On My Way In - Part IV
Moving on from my last entry, regardless of what area of specialization I decided to make a go of, the next step along the way was to finish the paperwork and square away (Navy jargon for taking care of anything that needs to get done) anything that was out of the ordinary on the entrance physical. There indeed was something out of the ordinary, though it wasn't much of a surprise: my vision was not 20/20. I'm not sure when that changed as in my younger days my
vision certainly did test to 20/20, but now it was clear that I was nearsighted and in need of
correction for the slight blurriness I encountered when trying to make things out at a distance. So it was some time in the summer of 1980, at the ripe old age of 23, that I began to wear glasses.
Next stop was to Newport, RI, where at the time the Navy's Officer Candidate School (OCS) was located. OCS is now found in the much more pleasant climes of Pensacola, FL --- well, more pleasant anyway when there aren't hurricanes howling their way in from the Gulf. I was going to be starting OCS in Newport beginning in mid-October. I'm pretty sure the program was 12 weeks in length, and given Thanksgiving, Christmas, and New Years thrown into the mix, I wouldn't graduate until sometime in early February. Really, who could ask for anything more than to be in Newport, RI, in the dead of winter, right there along the shores of the Atlantic, with the wind howling in from under and over the Newport Bridge?
My parents drove me up to Newport in October of 1980, which in retrospect seems sort of odd to me. They'd been divorced for about nine years at that point, and my father re-married. They got along well enough, in fact they were very civil with each other, and my mother, who raised me and my siblings, never had anything bad to say about my father. Their coming together I
think reflected how important my taking this next stage in my life was to them. In another sense they were also there to offer me up to the God(s) of the Navy, in addition to just seeing me off. Either way it was odd to have both of them in the car like that as I had very distinctly different relationships with both parents and this was one of the few times since the divorce that I had to deal with them at the same time, in the same space, especially for a life changing event such as was before me.

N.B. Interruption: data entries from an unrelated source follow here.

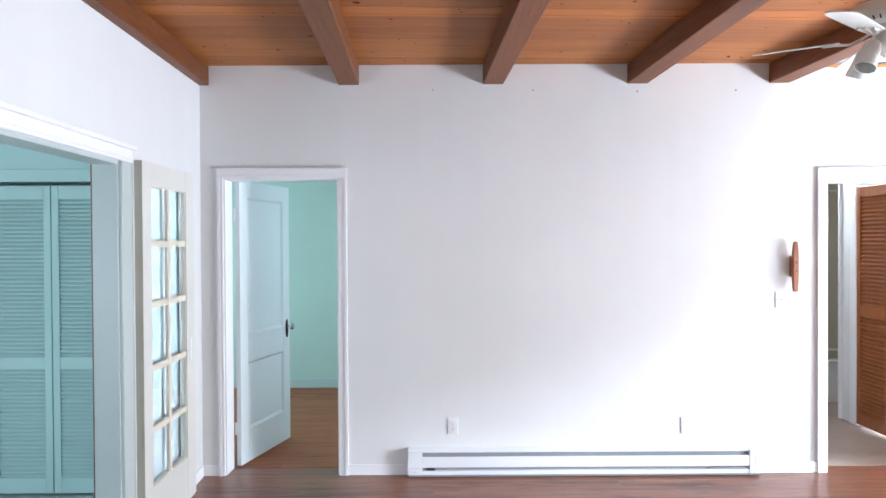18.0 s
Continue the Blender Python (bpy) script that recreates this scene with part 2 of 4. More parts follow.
def vinyl(name):
    """Sheet flooring printed with squares, lozenges and sprigs."""
    m, nt, b = base(name, 0.42)
    v, _, raw = coords(nt)
    sep = nt.nodes.new("ShaderNodeSeparateXYZ")
    nt.links.new(raw, sep.inputs[0])

    def line(value, period, width, shift=0.0):
        p = maths(nt, "PINGPONG", maths(nt, "ADD", value, shift), period / 2)
        return maths(nt, "LESS_THAN", p, width / 2)

    x, y = sep.outputs[0], sep.outputs[1]
    T = 0.305
    grid = maths(nt, "MAXIMUM", line(x, T, 0.012, 0.085), line(y, T, 0.012, 0.135))
    d1 = maths(nt, "MULTIPLY", maths(nt, "ADD", x, y), 0.7071)
    d2 = maths(nt, "MULTIPLY", maths(nt, "SUBTRACT", x, y), 0.7071)
    loz = maths(nt, "MAXIMUM", line(d1, T * 0.7071, 0.005, 0.155), line(d2, T * 0.7071, 0.005, -0.035))
    loz2 = maths(nt, "MAXIMUM", line(d1, T * 0.7071, 0.004, 0.173), line(d2, T * 0.7071, 0.004, -0.017))
    cloud = noise_tex(nt, v, 6, 5, 0.7)
    speck = noise_tex(nt, v, 90, 3, 0.7)
    col = ramp(nt, maths(nt, "ADD", maths(nt, "MULTIPLY", cloud, 0.65), maths(nt, "MULTIPLY", speck, 0.35)), (0.36, (0.41, 0.315, 0.175)), (0.66, (0.52, 0.42, 0.26)))
    col = mixed(nt, maths(nt, "MULTIPLY", maths(nt, "MAXIMUM", maths(nt, "MAXIMUM", loz, loz2), maths(nt, "MULTIPLY", maths(nt, "MAXIMUM", line(d1, T * 0.7071, 0.004, 0.07), line(d2, T * 0.7071, 0.004, -0.12)), 0.7)), 0.32), col, (0.64, 0.54, 0.37))
    col = mixed(nt, maths(nt, "MULTIPLY", grid, 0.35), col, (0.61, 0.51, 0.35))
    vor = nt.nodes.new("ShaderNodeTexVoronoi")
    vor.voronoi_dimensions = "2D"
    vor.inputs["Scale"].default_value = 44
    turn_ = nt.nodes.new("ShaderNodeMapping")
    turn_.inputs["Rotation"].default_value, turn_.inputs["Scale"].default_value = (0, 0, 0.7), (1.0, 1.9, 1.0)
    nt.links.new(v, turn_.inputs[0])
    nt.links.new(turn_.outputs[0], vor.inputs["Vector"])
    vs = nt.nodes.new("ShaderNodeSeparateColor")
    nt.links.new(vor.outputs["Color"], vs.inputs[0])
    patch = ramp(nt, noise_tex(nt, v, 7.0, 1.5), (0.51, (0, 0, 0)), (0.57, (1, 1, 1)))
    leaf = maths(nt, "MULTIPLY", maths(nt, "LESS_THAN", vor.outputs["Distance"], 0.27), maths(nt, "LESS_THAN", vs.outputs[0], 0.6))
    col = mixed(nt, maths(nt, "MULTIPLY", maths(nt, "MULTIPLY", leaf, patch), 0.6), col, (0.27, 0.125, 0.07))
    nt.links.new(col, b.inputs["Base Color"])
    bump(nt, b, maths(nt, "ADD", maths(nt, "MULTIPLY", grid, -0.6), speck), 0.25, 0.0008)
    return m


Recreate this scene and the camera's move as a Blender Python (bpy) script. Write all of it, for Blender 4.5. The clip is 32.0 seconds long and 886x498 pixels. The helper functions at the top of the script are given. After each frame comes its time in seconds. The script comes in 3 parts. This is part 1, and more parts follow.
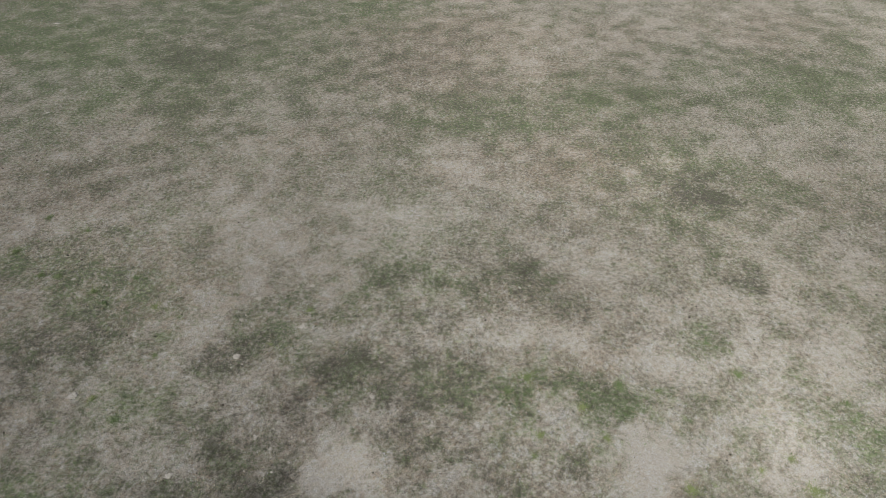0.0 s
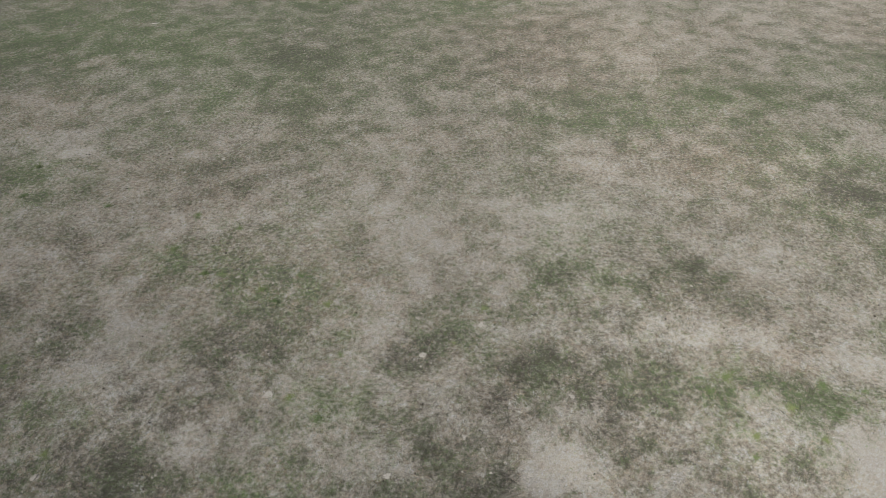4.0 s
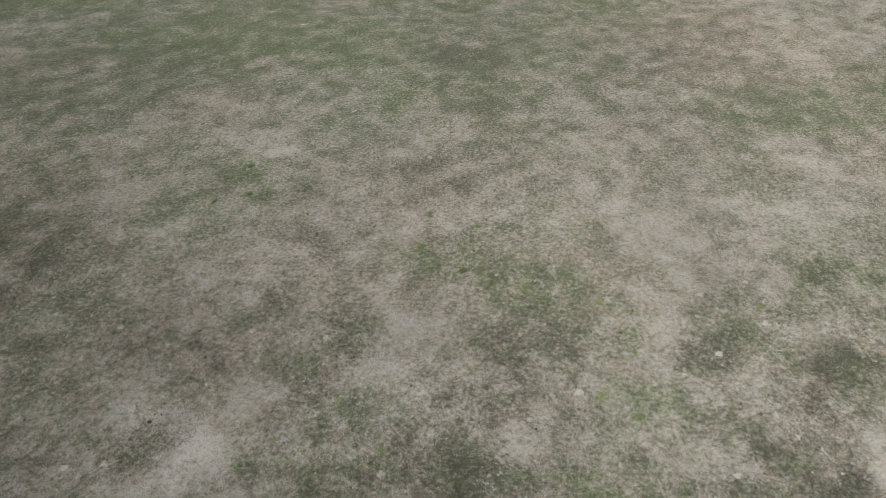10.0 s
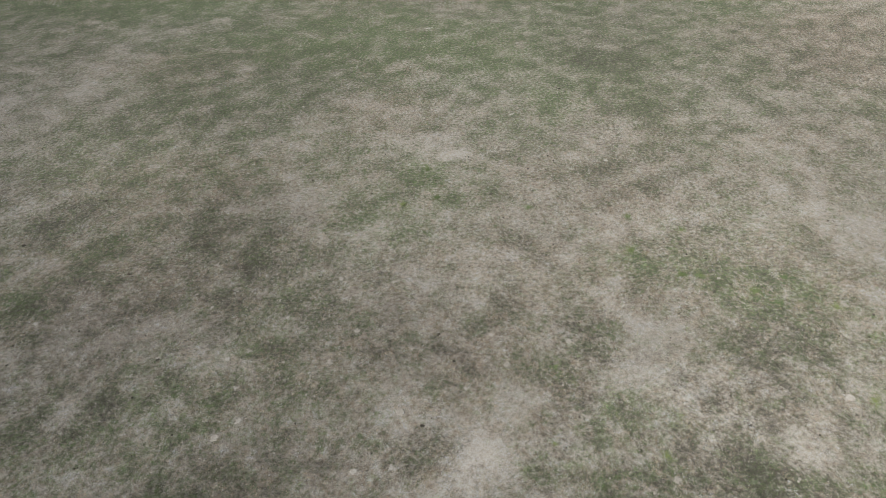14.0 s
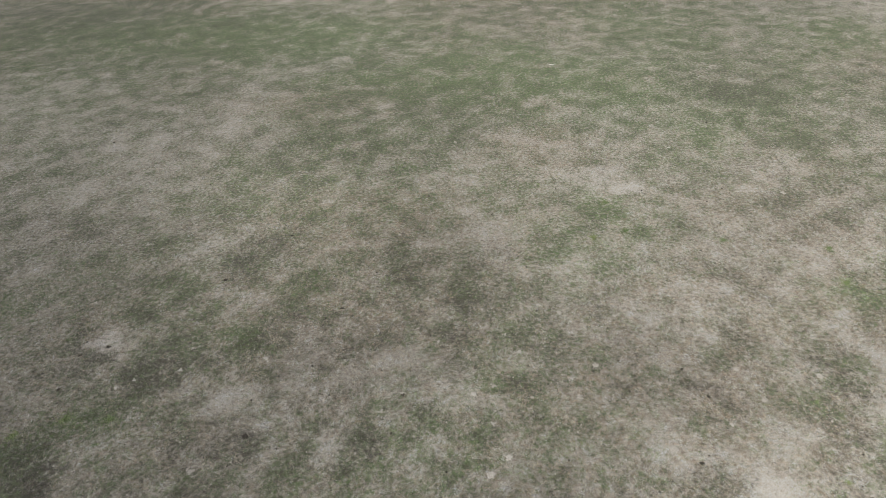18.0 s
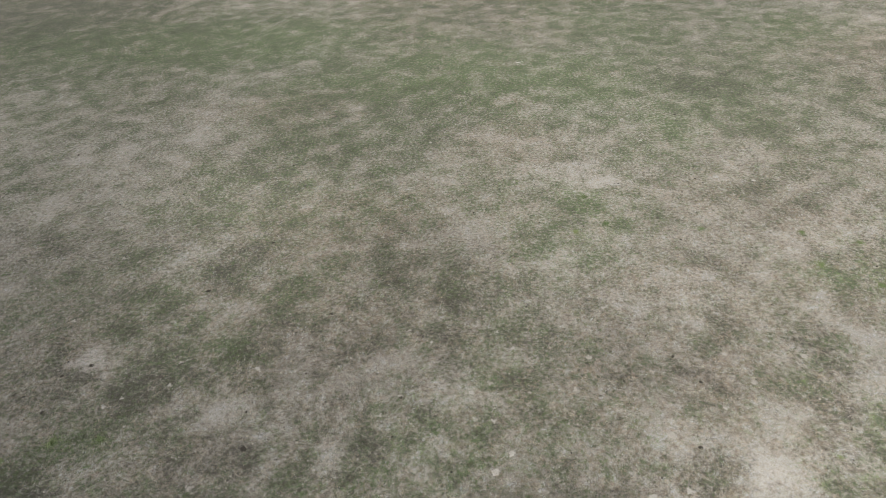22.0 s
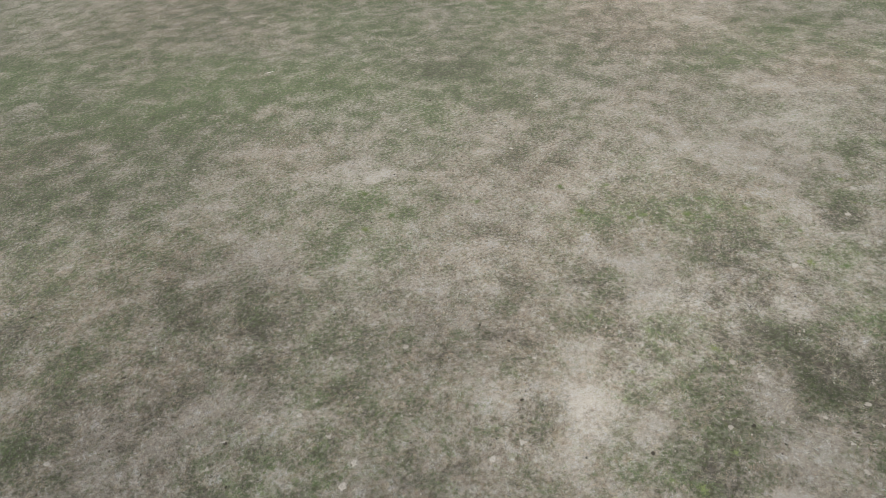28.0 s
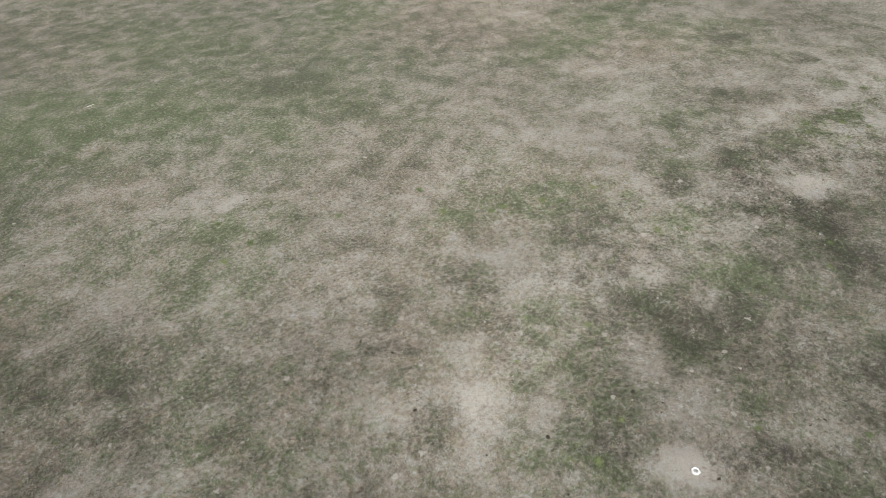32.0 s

After saying my goodbyes to my parents I was left in front of King Hall, where I found myself in the company of many others who were standing about in civilian clothes as I was, all of us unsure as to what to do. We were told to wait by someone dressed in a black (later I learned this is the Navy's version of blue) uniform, looking something like an officer but with collar devices that made no sense, i.e. I couldn't determine a rank. I don't remember how long it was we stood there, but eventually we were gathered into groups and broken down into individual companies - I was in Kilo company and my group, henceforth known as Kilos, was taken to our wing of King Hall where we'd be staying for the next 12 weeks. I was paired up with a guy by the name of Chris Curran (it's funny I should remember his name that easily after all these years as we didn't stay in touch after OCS - Chris was going to be a diver and we went off on different paths after OCS) and we shared a room together for the duration of our time in Newport.
I remember the beds were small, the closets not very spacious, the rooms equally non-spacious and smelling oddly antiseptic, the bathroom and shower were communal, and my not taking a liking to any of this very quickly, note: I never lived in a college dorm nor ever did much time at a sleep away camp. I could see that life had changed dramatically, how much so remained to be seen, and I was pretty sure that I wasn't going to like this adventure I set myself up for. We were told that the first week was a gimmee, if you didn't like it you were able to pull the plug on the whole thing. In reality you had that option at any time during your 12 weeks prior to being actually commissioned, but the first week was the only one that was emphasized by the staff. Needless to say I laid me down to sleep that night, with a coarse woolen blanket the likes of which I hadn't seen since sleep away camp, with decidedly mixed feelings regarding where all of this was going to take me.